Le Sénat, pour rappel, plaidait également pour le renforcement des missions (et des moyens) de la Haute Autorité pour la transparence de la vie publique (HATVP) en lui confiant une “nouvelle mission de contrôle”, précisément des cabinets intervenant dans le secteur public. Le gouvernement ne se prononce pas sur cette piste. L’exécutif renvoie en effet le débat à la proposition de loi transpartisane que les membres de la commission d’enquête comptent déposer en fin d’année et qui reprendrait leurs propositions.  

Dernier point abordé par les ministres : les prestations pro bono, ces prestations assurées à titre grâcieux par les cabinets de conseil auprès d’entités publiques. La circulaire gouvernementale prévoit déjà une “déclaration obligatoire de ces missions auprès des secrétariats généraux des ministres”. L’exécutif compte aller plus loin : “Ces missions ont pu se révéler utiles dans le cadre de la gestion de crise, a expliqué Olivier Dussopt.
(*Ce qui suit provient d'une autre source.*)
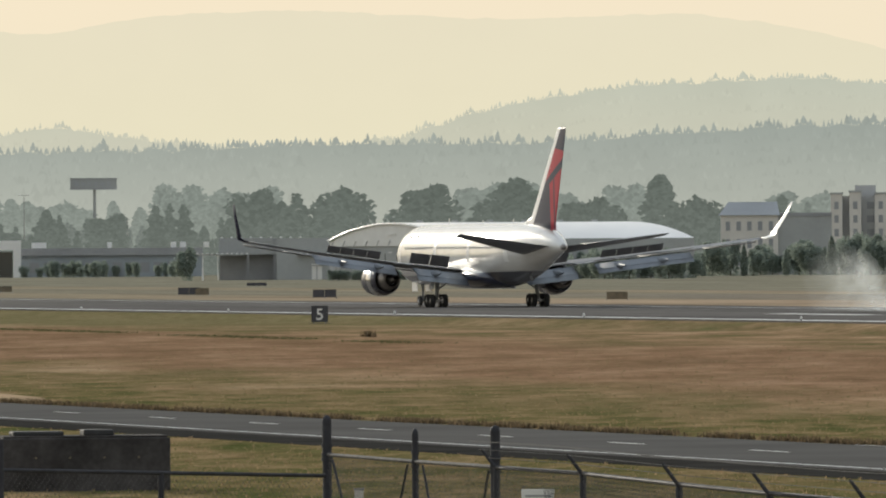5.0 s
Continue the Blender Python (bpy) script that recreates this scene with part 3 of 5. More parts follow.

Elles pourraient à l’avenir se limiter à des circonstances exceptionnelles, comme une crise, ou encore au profit de secteurs non marchands, comme la culture, l’éducation ou le secteur social.”

Les sénateurs contre-attaquent 
Après la conférence de presse d’Amélie de Montchalin et Olivier Dussopt, la commission d’enquête sénatoriale a estimé que le gouvernement continuait de “minimiser l’influence des consultants”. Dans un communiqué, elle a ainsi souligné que cet exercice de communication gouvernementale dans les locaux de Bercy “à dix jours du premier tour”, “n’a pas levé toutes les zones d’ombre”. “Le fiasco de la mission de McKinsey sur l’avenir du métier d’enseignant”, “la répartition des contrats pendant la crise sanitaire” ou le recours au cabinet McKinsey malgré les doutes sur sa situation fiscale sont autant d’exemples d’une “opacité” qui renforce “le climat de défiance”, déplorent notamment les sénateurs de cette commission d’enquête.